Plus the cache used in the CPU is using a different memory technology, SRAM https://en.wikipedia.org/wiki/Static...-access_memory that is much faster than DRAM (what is used in RAM modules) just because it is a different kind of electrical circuit.

Yeah, that's why I said that there is bandwith, AND there is also latency, which is a different thing but also matters A LOT in the "DDR modules VS caches in the CPU" argument.

This theoretical DDR bank at a silly distance in your example will still have 28 GB/s of read or write speed, aka the bandwidth is unchanged. (afaik DDR can't stay anywhere near that far from the CPU because the signal isn't strong enough to travel long distances, but let's assume they can for the sake of the example)
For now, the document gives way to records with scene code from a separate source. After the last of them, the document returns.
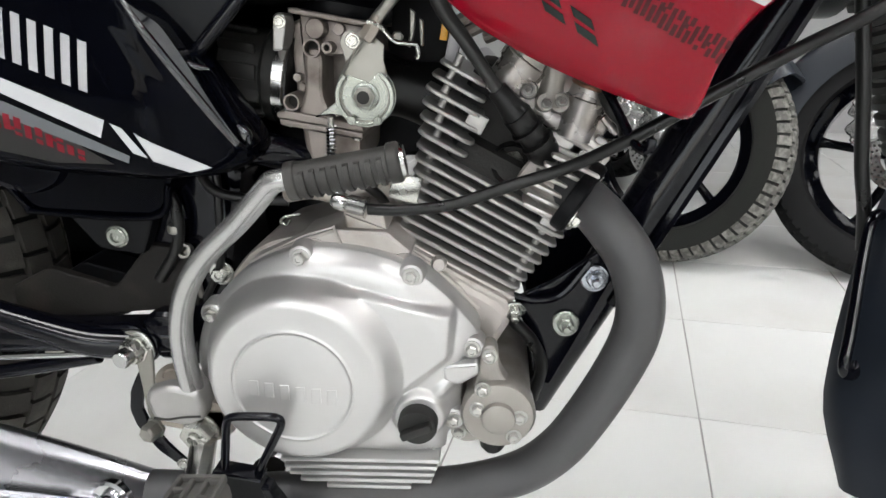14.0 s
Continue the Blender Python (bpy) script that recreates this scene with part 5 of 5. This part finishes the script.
def tread_blocks(r, w, n, gap=1.0):
    bm = bmesh.new()
    step = 2 * math.pi / n
    for i in range(n):
        for s0, s1, ph, fill in ((-1.0, -0.52, 0.0, 0.80), (-0.46, -0.05, 0.35, 0.84), (0.05, 0.46, 0.85, 0.84), (0.52, 1.0, 0.5, 0.80)):
            a0 = (i + ph) * step
            a1 = a0 + step * fill * gap
            verts = []
            for lift in (-0.007, 0.0):
                for a in (a0, (a0 + a1) / 2, a1):
                    for s in (s0, (s0 + s1) / 2, s1):
                        ang = a + 0.12 * step * (s - s0) * (1 if s0 > 0 else -1)
                        rad = r - 0.026 * abs(s) ** 2.4 + lift
                        verts.append(bm.verts.new((rad * math.cos(ang), w * s * (1 if lift else 0.995), rad * math.sin(ang))))
            g = lambda k, i2, j: verts[k * 9 + i2 * 3 + j]
            for i2 in range(2):
                for j in range(2):
                    bm.faces.new((g(1, i2, j), g(1, i2, j + 1), g(1, i2 + 1, j + 1), g(1, i2 + 1, j)))
            for j in range(2):
                bm.faces.new((g(0, 0, j), g(0, 0, j + 1), g(1, 0, j + 1), g(1, 0, j)))
                bm.faces.new((g(0, 2, j + 1), g(0, 2, j), g(1, 2, j), g(1, 2, j + 1)))
                bm.faces.new((g(0, j + 1, 0), g(0, j, 0), g(1, j, 0), g(1, j + 1, 0)))
                bm.faces.new((g(0, j, 2), g(0, j + 1, 2), g(1, j + 1, 2), g(1, j, 2)))
    return bm


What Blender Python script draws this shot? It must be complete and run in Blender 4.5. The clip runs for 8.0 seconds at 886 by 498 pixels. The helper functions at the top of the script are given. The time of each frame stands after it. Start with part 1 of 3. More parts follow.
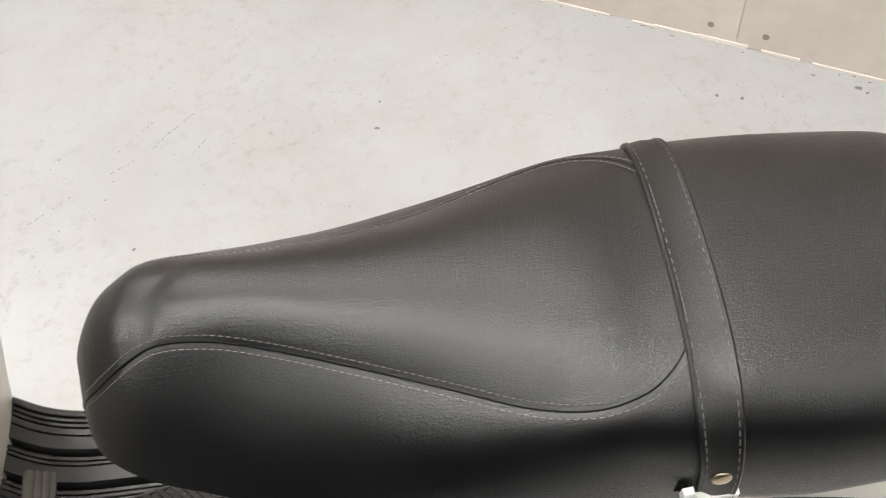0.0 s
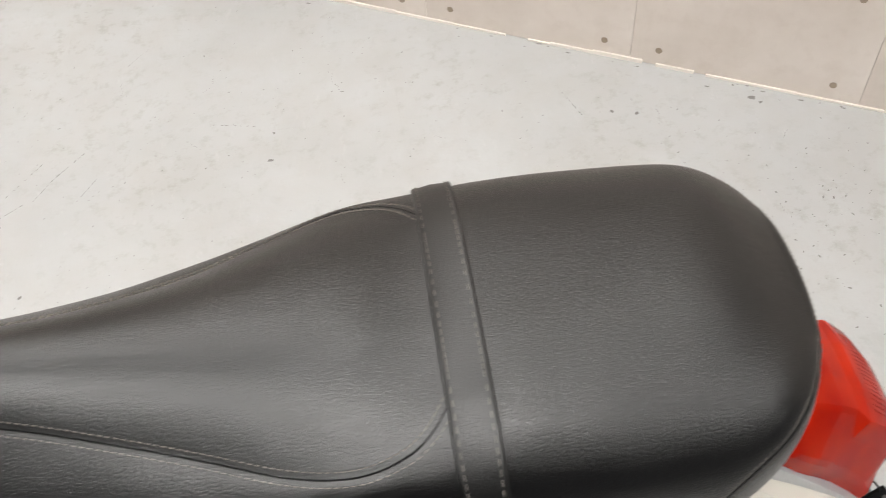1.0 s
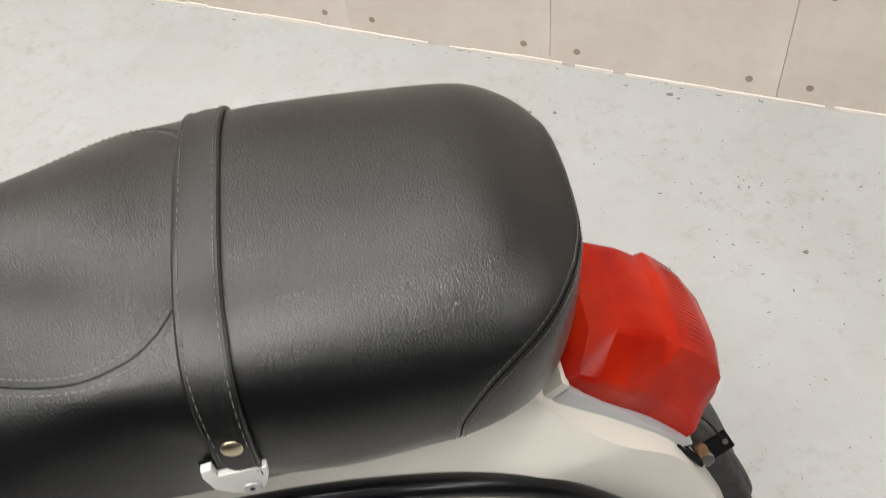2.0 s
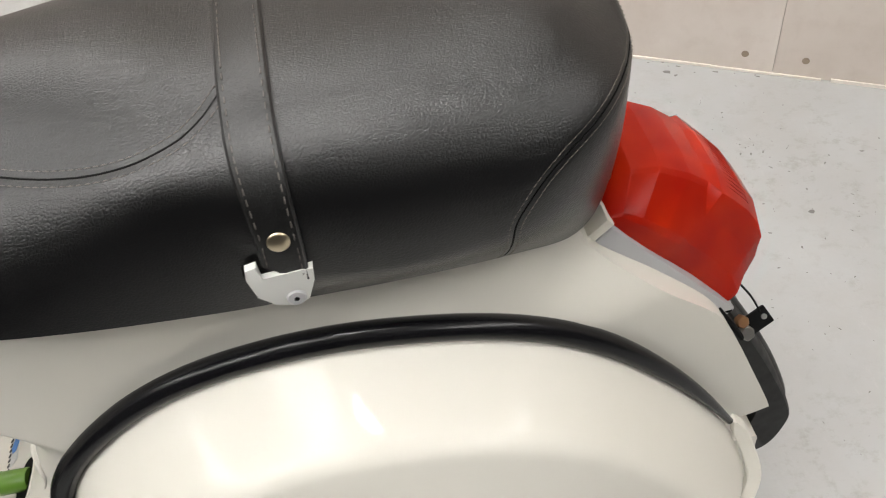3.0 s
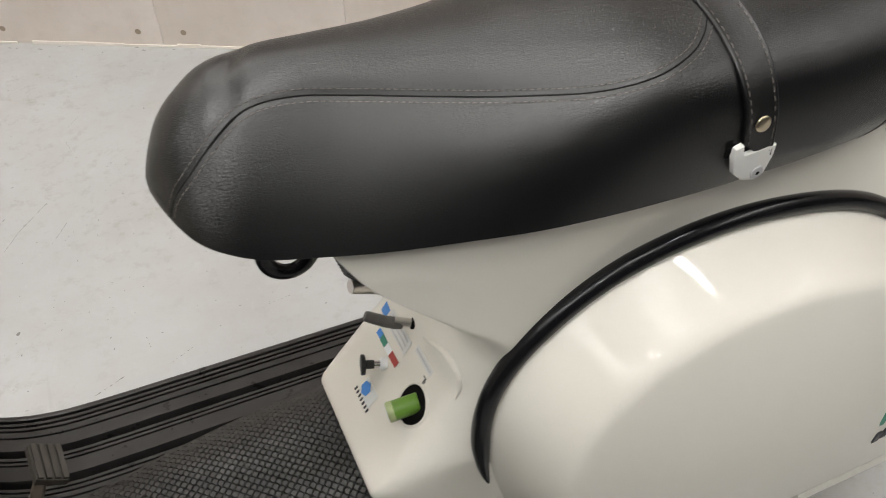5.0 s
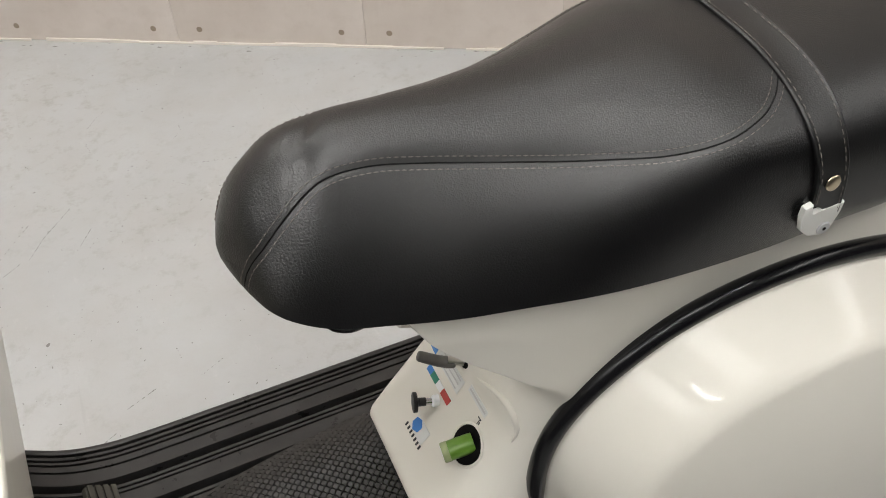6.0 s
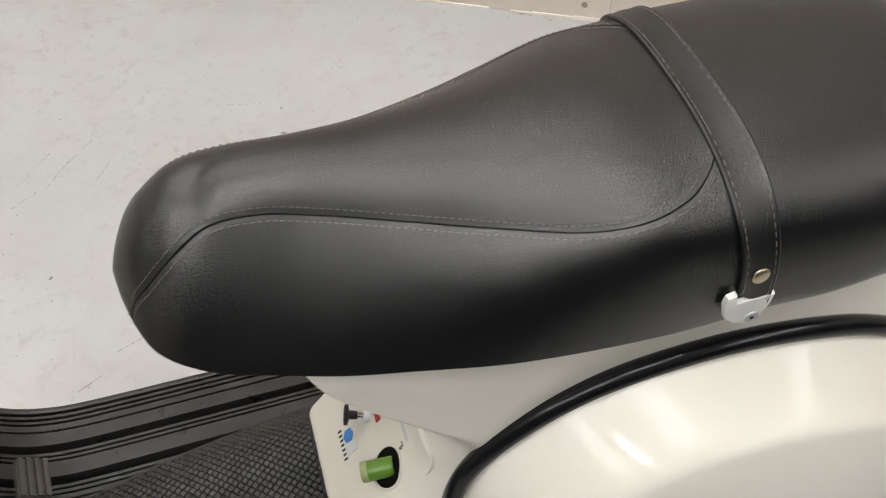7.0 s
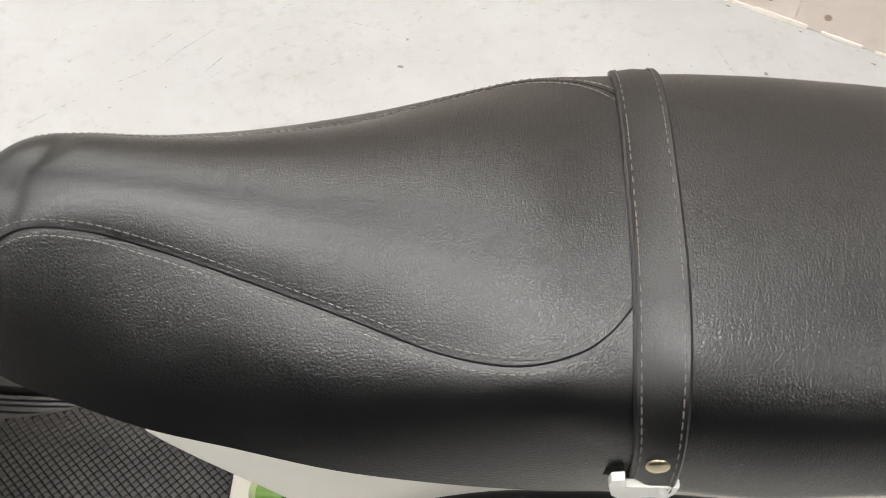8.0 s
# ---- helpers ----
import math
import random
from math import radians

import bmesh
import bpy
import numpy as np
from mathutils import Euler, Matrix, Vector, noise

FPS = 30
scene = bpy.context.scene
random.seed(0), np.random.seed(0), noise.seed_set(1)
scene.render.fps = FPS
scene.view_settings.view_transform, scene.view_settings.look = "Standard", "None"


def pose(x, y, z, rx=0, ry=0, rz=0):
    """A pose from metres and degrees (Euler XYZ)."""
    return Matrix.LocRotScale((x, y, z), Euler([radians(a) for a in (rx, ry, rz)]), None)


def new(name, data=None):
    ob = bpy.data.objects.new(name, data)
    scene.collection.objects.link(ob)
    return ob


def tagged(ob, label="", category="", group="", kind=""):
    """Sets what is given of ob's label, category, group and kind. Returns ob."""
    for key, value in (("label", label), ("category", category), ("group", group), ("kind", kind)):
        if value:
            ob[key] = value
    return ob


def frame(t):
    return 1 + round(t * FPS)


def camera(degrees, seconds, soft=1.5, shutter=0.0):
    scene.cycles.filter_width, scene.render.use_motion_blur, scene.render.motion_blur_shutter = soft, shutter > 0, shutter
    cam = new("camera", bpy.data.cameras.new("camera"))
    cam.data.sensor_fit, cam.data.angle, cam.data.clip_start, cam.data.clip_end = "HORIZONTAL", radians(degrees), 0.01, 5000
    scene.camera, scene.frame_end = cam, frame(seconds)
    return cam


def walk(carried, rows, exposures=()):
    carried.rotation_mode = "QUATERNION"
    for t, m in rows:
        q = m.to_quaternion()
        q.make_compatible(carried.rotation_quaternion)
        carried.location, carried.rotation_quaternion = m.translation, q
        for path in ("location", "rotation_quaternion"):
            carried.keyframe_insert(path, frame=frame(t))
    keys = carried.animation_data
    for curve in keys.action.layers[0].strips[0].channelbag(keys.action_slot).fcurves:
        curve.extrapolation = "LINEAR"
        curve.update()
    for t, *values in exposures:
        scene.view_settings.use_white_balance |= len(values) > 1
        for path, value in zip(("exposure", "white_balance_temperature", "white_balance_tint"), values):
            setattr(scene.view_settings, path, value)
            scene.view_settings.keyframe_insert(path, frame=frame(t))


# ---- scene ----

from mathutils.bvhtree import BVHTree

# ---------------------------------------------------------------- camera
cam = camera(50.0, 8.0, soft=0.95, shutter=0.25)
ROWS = [
    (0, -0.1506, -0.3686, 1.3083, 37.41, 2.70, -4.71),
    (0.5, -0.1056, -0.3434, 1.2956, 37.29, 2.43, -6.62),
    (1, -0.0157, -0.3468, 1.3009, 38.01, 3.04, -8.14),
    (1.5, 0.1141, -0.3856, 1.2883, 39.39, 3.71, -8.94),
    (2, 0.1264, -0.4273, 1.2171, 41.09, 4.17, -9.23),
    (2.2, 0.1208, -0.4520, 1.1826, 41.64, 4.20, -9.11),
    (3.3, 0.0047, -0.5218, 1.0970, 45.22, 3.31, -12.06),
    (3.5, -0.0452, -0.5098, 1.1005, 45.40, 2.69, -13.06),
    (4, -0.1527, -0.5112, 1.1117, 46.30, 2.21, -16.26),
    (4.5, -0.2872, -0.5541, 1.1343, 47.09, 2.00, -19.90),
    (5, -0.4070, -0.5689, 1.1534, 47.07, 1.96, -23.23),
    (5.2, -0.4456, -0.5514, 1.1585, 46.99, 1.85, -24.47),
    (6.3, -0.4169, -0.5026, 1.2294, 43.97, 1.91, -22.56),
    (6.5, -0.3919, -0.5005, 1.2428, 43.13, 1.49, -21.19),
    (7, -0.2932, -0.4669, 1.2453, 40.67, 0.98, -16.02),
    (7.5, -0.1682, -0.3864, 1.2226, 37.72, 1.13, -9.39),
    (8, -0.0816, -0.3386, 1.2152, 35.75, 0.66, 2.62),
]
walk(cam, [(t, pose(*row)) for t, *row in ROWS], exposures=[(0, 0.12), (2.0, 0.1), (3.5, -0.08), (4.0, -0.14), (5.0, -0.24), (5.6, -0.32), (6.5, -0.28), (7.3, -0.04), (8.0, 0.28)])

# ---------------------------------------------------------------- light
WALL_ANGLE, WALL_FAR = radians(-29.04), 1.193
CEILING = 2.9
SOUTH, SIDE = -4.6, 5.5
world = bpy.data.worlds.new("world")
scene.world = world
world.use_nodes = True
world.node_tree.nodes["Background"].inputs[0].default_value = (1.0, 0.98, 0.95, 1)
world.node_tree.nodes["Background"].inputs[1].default_value = 0.02
LAMP_STRENGTH, PANEL_STRENGTH = 110.0, 12.2


# ---------------------------------------------------------------- helpers of this scene
def link(nt, a, b):
    nt.links.new(a, b)


def material(name, colour, rough=0.5, metal=0.0, spec=0.5, coat=0.0):
    m = bpy.data.materials.new(name)
    m.use_nodes = True
    p = m.node_tree.nodes["Principled BSDF"]
    p.inputs["Base Color"].default_value = (*colour, 1)
    p.inputs["Roughness"].default_value = rough
    p.inputs["Metallic"].default_value = metal
    p.inputs["Specular IOR Level"].default_value = spec
    p.inputs["Coat Weight"].default_value = coat
    p.inputs["Coat Roughness"].default_value = 0.05
    return m


def node(m, kind, **inputs):
    n = m.node_tree.nodes.new(kind)
    for k, v in inputs.items():
        n.inputs[k.replace("_", " ")].default_value = v
    return n


def coords(m, scale=(1, 1, 1)):
    tc, mp = node(m, "ShaderNodeTexCoord"), node(m, "ShaderNodeMapping")
    mp.inputs["Scale"].default_value = scale
    link(m.node_tree, tc.outputs["Object"], mp.inputs[0])
    return mp.outputs[0]


def ramp(m, value, stops):
    r = node(m, "ShaderNodeValToRGB")
    e = r.color_ramp.elements
    e[0].position, e[0].color = stops[0][0], (*stops[0][1], 1)
    e[1].position, e[1].color = stops[-1][0], (*stops[-1][1], 1)
    for pos, col in stops[1:-1]:
        x = e.new(pos)
        x.color = (*col, 1)
    link(m.node_tree, value, r.inputs[0])
    return r.outputs[0]


def noise_tex(m, vec, scale, detail=4.0, rough=0.55):
    n = node(m, "ShaderNodeTexNoise", Scale=scale, Detail=detail, Roughness=rough)
    link(m.node_tree, vec, n.inputs["Vector"])
    return n.outputs["Fac"]


def mix(m, fac, a, b, mode="MIX"):
    n = m.node_tree.nodes.new("ShaderNodeMix")
    n.data_type, n.blend_type = "RGBA", mode
    for sock, v in ((n.inputs["Factor"], fac), (n.inputs[6], a), (n.inputs[7], b)):
        if hasattr(v, "is_output"):
            link(m.node_tree, v, sock)
        elif isinstance(v, tuple):
            sock.default_value = (*v, 1)
        else:
            sock.default_value = v
    return n.outputs[2]


def math_node(m, op, a, b=0.0):
    n = m.node_tree.nodes.new("ShaderNodeMath")
    n.operation = op
    for sock, v in ((n.inputs[0], a), (n.inputs[1], b)):
        if hasattr(v, "is_output"):
            link(m.node_tree, v, sock)
        else:
            sock.default_value = v
    return n.outputs[0]


def bump(m, height, strength, distance):
    b = node(m, "ShaderNodeBump", Strength=strength, Distance=distance)
    link(m.node_tree, height, b.inputs["Height"])
    p = m.node_tree.nodes["Principled BSDF"]
    link(m.node_tree, b.outputs[0], p.inputs["Normal"])
    return b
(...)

What changes A LOT is that now you have a completely mindboggling absurd high latency, any request will have to wait for the signal travel time for the pre-transfer communication process before the transfer is initiated. Maybe it will take seconds, maybe less but it will still be very silly. This kind of memory will be laughably bad for random-access use (and given that the entire point of RAM is Random Access Memory this is kind of bad).

EDIT: this latency effect is also one of the main reasons NAS-optimized drives (WD Red for example) exist. These are basically glorified 5400 RPM drives, aka they have significantly worse random access performance than normal 7200 RPM drives. But the NAS they are installed in is always accessed over the network, and this means there is a stupid high latency (for a hard drive anyway), so in practice they are still good enough.
Lower RPM decreases power and heat and vibration and whatever, which is usually something you want in a NAS device.

Yes I'm not talking of high-speed (relatively) low-latency datacenter-grade storage over fiber or 10GBit (or better) networking, for that you have SAS drives that go as fast as 15000 RPM to have lower latency, and now NVMe SSDs that are even better.